(Part of a data file)
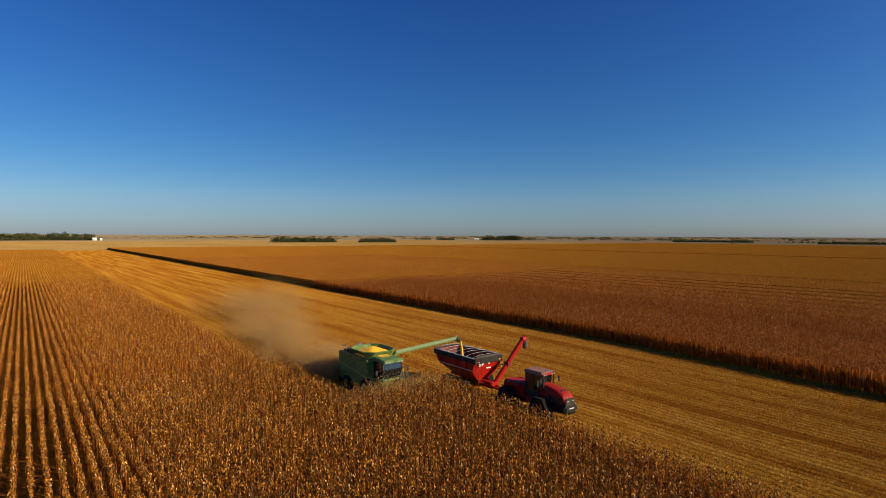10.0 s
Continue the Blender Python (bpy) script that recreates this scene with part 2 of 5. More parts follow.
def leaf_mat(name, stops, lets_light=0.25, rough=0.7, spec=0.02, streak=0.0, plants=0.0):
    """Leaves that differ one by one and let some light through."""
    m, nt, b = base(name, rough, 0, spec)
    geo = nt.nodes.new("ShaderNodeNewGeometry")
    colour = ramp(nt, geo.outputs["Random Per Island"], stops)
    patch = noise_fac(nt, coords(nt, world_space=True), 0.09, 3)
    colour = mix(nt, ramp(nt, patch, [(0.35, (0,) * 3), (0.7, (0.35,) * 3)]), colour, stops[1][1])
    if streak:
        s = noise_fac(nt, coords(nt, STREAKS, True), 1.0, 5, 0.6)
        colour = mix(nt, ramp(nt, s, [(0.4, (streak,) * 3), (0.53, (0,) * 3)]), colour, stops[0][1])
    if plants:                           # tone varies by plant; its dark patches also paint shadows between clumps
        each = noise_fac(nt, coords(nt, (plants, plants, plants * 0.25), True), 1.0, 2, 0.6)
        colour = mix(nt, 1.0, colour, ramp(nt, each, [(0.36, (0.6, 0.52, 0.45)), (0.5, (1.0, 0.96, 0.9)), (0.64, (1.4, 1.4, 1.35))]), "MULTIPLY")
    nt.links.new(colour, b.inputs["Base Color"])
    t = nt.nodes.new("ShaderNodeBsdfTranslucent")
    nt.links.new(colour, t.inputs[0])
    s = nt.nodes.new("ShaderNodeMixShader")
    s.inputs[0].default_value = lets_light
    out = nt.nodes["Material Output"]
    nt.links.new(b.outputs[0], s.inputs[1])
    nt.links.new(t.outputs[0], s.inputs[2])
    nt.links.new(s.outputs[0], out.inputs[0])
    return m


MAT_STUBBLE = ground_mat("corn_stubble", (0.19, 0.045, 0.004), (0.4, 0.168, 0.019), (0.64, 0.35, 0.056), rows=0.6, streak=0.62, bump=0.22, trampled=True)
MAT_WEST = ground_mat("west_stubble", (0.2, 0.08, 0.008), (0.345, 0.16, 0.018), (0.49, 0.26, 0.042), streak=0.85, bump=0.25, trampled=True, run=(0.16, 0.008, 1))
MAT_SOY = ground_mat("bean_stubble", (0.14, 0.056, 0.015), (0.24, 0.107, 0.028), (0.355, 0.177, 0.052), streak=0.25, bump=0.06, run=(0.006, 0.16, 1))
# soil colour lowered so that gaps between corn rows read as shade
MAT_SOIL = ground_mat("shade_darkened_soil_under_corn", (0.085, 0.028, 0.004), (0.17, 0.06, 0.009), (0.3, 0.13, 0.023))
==
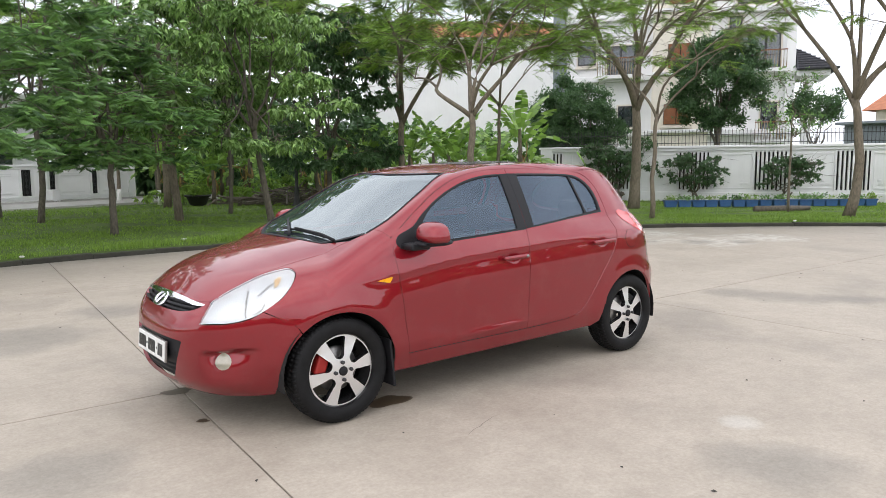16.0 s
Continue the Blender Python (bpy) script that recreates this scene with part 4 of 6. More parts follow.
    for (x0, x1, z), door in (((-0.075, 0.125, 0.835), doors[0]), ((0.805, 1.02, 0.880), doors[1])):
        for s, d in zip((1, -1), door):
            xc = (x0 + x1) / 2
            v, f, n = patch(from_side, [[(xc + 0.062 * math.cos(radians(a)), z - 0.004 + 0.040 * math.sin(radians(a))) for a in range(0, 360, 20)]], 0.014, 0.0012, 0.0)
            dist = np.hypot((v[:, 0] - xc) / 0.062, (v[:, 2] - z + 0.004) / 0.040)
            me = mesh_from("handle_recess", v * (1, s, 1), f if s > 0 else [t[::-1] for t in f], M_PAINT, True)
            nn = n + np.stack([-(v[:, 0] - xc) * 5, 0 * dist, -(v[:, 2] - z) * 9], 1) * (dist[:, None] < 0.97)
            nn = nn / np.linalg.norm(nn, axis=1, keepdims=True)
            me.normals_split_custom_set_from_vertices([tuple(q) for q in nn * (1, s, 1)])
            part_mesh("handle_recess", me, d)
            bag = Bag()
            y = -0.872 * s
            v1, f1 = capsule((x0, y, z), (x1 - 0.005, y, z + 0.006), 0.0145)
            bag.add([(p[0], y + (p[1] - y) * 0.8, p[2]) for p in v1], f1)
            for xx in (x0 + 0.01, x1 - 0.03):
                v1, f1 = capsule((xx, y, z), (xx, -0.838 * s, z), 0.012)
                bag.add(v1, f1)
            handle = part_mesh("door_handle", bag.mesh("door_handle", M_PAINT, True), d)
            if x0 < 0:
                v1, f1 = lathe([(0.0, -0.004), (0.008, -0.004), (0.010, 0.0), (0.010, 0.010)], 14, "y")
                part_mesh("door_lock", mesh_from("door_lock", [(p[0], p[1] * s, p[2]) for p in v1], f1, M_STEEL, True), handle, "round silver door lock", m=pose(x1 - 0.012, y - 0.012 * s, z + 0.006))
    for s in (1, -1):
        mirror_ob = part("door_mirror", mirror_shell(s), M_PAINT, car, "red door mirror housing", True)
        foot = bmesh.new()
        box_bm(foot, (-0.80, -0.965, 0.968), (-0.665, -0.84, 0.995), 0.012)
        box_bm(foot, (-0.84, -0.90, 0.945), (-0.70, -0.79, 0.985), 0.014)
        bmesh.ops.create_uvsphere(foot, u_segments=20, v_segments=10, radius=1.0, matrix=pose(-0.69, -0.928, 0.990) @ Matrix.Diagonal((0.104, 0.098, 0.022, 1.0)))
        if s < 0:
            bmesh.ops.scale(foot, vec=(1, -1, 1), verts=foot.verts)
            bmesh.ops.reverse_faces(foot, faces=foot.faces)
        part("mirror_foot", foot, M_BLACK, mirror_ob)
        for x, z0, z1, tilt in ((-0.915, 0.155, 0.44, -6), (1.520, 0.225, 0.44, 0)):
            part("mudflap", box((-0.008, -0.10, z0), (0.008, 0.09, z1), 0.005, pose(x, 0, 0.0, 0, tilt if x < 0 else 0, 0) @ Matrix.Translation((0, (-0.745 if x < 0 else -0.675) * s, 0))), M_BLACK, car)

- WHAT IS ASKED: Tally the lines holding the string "More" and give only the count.

- FINISHED ANSWER: 2